How builders, investors and regulators can act now

  • Builders. Design for chain neutrality. Support Solana and Ethereum at minimum, avoid a single oracle and make dividend logic transparent. Publish conservative risk parameters for any collateral pools and widen buffers before known events. Build warm shutdown switches for halts.
  • Investors. Treat tokenized equities as a new wrapper around a familiar exposure. Start with long only positions you can self custody. If you explore collateral, limit initial loan to value and avoid leverage through earnings. Confirm you are in an eligible jurisdiction and remember that these tokens do not deliver shareholder rights.
  • Regulators. Focus on disclosures and event handling. Require apps to show a clear rights comparison between tokens and shares. Specify how halts propagate and how oracles should behave around earnings gaps.
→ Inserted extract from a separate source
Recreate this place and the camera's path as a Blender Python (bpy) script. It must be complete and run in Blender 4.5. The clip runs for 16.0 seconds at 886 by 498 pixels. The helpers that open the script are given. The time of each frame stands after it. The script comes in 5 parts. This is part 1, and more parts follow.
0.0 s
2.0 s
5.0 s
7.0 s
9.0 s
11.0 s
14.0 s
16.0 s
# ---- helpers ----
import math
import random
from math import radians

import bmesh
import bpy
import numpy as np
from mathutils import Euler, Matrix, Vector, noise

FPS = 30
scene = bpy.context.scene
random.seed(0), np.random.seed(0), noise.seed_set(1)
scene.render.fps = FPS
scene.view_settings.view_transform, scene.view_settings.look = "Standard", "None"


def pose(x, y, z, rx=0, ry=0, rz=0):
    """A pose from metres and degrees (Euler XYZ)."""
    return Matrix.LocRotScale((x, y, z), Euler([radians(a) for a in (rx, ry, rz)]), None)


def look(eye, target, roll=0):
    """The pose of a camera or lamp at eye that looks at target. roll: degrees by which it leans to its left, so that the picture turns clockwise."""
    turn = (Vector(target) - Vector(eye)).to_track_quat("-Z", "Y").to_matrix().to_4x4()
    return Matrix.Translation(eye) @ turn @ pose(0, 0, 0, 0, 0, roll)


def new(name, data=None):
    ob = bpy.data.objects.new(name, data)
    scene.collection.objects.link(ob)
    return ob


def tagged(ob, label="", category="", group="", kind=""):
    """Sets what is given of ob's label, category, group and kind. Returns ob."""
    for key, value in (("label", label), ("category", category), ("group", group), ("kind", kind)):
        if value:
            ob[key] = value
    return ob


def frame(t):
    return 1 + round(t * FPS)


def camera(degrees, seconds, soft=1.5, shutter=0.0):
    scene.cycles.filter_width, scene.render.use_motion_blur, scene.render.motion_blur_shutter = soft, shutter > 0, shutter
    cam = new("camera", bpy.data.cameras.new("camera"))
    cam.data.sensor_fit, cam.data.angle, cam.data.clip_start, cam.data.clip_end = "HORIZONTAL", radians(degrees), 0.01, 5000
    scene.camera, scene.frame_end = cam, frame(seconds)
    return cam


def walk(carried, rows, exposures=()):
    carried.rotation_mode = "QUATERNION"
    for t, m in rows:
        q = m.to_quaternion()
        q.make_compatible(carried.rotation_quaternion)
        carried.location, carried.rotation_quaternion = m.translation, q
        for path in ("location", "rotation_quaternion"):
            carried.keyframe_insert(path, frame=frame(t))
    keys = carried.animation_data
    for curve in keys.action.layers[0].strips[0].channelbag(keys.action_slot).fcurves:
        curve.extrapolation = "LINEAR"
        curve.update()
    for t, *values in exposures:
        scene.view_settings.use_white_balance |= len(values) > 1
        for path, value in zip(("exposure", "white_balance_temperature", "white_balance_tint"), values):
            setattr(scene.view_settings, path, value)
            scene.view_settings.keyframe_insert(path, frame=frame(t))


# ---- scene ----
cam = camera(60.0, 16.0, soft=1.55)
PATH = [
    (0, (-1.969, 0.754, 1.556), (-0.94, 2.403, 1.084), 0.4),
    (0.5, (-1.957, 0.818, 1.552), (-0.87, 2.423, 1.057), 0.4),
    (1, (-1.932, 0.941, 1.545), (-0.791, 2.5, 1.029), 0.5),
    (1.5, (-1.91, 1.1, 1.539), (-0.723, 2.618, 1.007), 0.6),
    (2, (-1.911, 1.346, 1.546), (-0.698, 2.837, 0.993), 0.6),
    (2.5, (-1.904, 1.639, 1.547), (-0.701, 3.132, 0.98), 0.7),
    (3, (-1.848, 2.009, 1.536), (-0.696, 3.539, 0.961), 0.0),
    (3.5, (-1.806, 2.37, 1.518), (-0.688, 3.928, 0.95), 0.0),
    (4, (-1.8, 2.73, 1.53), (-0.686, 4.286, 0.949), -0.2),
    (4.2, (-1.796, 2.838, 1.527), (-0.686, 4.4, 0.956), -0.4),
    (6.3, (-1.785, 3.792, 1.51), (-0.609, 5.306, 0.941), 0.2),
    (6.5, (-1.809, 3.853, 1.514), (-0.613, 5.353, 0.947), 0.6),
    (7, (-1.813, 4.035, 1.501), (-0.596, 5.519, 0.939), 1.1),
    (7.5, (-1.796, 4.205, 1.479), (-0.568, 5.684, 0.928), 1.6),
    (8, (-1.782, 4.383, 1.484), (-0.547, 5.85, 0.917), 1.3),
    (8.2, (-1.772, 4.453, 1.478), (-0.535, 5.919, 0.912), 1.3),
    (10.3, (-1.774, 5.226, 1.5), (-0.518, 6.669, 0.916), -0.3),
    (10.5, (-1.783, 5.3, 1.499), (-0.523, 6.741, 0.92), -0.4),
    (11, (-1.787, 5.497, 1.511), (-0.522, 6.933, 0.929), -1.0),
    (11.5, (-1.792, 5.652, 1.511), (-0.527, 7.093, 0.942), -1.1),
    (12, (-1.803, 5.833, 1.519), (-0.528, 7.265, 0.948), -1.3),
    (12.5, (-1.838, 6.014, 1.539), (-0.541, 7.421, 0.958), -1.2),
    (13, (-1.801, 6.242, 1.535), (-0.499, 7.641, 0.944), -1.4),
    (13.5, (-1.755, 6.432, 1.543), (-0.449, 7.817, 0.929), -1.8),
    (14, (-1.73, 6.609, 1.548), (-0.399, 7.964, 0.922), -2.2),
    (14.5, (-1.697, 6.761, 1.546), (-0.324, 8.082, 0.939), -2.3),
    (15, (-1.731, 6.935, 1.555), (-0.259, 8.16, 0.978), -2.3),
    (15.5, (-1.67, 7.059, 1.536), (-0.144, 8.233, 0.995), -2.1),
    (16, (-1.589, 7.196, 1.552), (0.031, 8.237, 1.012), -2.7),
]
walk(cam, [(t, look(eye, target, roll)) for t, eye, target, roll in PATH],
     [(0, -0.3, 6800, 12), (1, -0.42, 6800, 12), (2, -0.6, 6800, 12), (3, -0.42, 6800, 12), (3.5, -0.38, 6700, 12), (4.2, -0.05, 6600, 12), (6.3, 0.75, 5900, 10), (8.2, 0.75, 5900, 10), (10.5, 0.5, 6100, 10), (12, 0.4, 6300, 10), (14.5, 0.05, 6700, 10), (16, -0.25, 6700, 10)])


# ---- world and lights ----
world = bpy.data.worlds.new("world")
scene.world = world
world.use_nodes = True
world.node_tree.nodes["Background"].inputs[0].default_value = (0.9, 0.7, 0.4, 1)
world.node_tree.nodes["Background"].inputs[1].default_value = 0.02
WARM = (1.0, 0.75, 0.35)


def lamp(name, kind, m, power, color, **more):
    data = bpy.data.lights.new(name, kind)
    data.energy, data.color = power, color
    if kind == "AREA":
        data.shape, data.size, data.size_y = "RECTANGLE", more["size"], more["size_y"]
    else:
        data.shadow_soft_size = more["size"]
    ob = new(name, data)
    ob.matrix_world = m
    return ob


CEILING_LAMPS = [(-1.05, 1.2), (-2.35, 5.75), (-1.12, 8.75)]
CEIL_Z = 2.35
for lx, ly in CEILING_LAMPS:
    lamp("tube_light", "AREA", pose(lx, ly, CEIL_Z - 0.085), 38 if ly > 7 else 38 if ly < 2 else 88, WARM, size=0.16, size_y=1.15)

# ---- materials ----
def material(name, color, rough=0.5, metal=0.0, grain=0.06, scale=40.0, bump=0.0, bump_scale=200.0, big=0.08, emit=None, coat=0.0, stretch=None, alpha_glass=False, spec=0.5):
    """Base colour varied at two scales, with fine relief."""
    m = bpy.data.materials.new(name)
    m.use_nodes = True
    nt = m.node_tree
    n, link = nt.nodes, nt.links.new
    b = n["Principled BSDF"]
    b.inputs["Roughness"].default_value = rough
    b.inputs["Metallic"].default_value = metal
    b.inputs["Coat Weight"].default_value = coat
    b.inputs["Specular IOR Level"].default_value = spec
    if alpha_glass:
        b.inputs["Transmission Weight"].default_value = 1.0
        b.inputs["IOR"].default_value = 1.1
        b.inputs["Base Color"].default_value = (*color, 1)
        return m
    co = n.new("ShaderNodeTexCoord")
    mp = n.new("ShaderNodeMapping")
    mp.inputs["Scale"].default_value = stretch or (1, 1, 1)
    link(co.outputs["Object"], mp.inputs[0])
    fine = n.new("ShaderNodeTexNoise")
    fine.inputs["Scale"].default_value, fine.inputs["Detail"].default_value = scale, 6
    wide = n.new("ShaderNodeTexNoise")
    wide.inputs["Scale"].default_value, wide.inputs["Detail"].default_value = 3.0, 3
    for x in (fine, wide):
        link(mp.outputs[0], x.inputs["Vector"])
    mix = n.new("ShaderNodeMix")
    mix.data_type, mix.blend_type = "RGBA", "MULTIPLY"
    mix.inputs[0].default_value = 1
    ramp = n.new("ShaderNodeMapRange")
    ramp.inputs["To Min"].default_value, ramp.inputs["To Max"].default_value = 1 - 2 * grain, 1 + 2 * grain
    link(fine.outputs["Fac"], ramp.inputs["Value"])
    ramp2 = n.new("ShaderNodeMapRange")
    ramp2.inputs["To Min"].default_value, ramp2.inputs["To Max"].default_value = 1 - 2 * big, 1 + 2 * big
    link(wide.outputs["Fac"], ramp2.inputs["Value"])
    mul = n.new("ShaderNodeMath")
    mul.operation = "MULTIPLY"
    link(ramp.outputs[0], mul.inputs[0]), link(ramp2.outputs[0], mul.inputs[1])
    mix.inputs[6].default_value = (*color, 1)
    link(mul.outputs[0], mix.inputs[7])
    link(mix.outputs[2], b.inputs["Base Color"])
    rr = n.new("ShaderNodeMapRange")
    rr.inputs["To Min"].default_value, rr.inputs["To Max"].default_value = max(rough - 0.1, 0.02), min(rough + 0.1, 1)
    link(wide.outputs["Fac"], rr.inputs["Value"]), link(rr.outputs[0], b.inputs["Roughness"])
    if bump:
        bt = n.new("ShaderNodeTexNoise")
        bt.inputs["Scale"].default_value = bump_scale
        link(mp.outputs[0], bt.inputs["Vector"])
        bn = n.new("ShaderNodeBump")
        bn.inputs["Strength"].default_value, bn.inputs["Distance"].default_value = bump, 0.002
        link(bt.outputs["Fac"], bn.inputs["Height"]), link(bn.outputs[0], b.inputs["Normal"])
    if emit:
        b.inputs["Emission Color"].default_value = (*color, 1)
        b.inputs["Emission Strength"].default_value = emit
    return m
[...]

Encourage standardized dividend treatment and incident reporting aligned with MiCA’s consumer protection goals.

The bigger picture

If the last cycle was stablecoins teaching the internet what a reliable on chain dollar feels like, the next may be tokenized equities teaching the internet what programmable public markets feel like. Kraken’s EU expansion and Ethereum support move the idea from conference panels to real products in real wallets. The unlock is not just access. It is composability. When equity exposure can flow into collateral, hedging and structured products with a few contract calls, you get liquidity that compounds. That is why tokenized equities are a credible candidate to lead the next wave of on chain activity in 2026.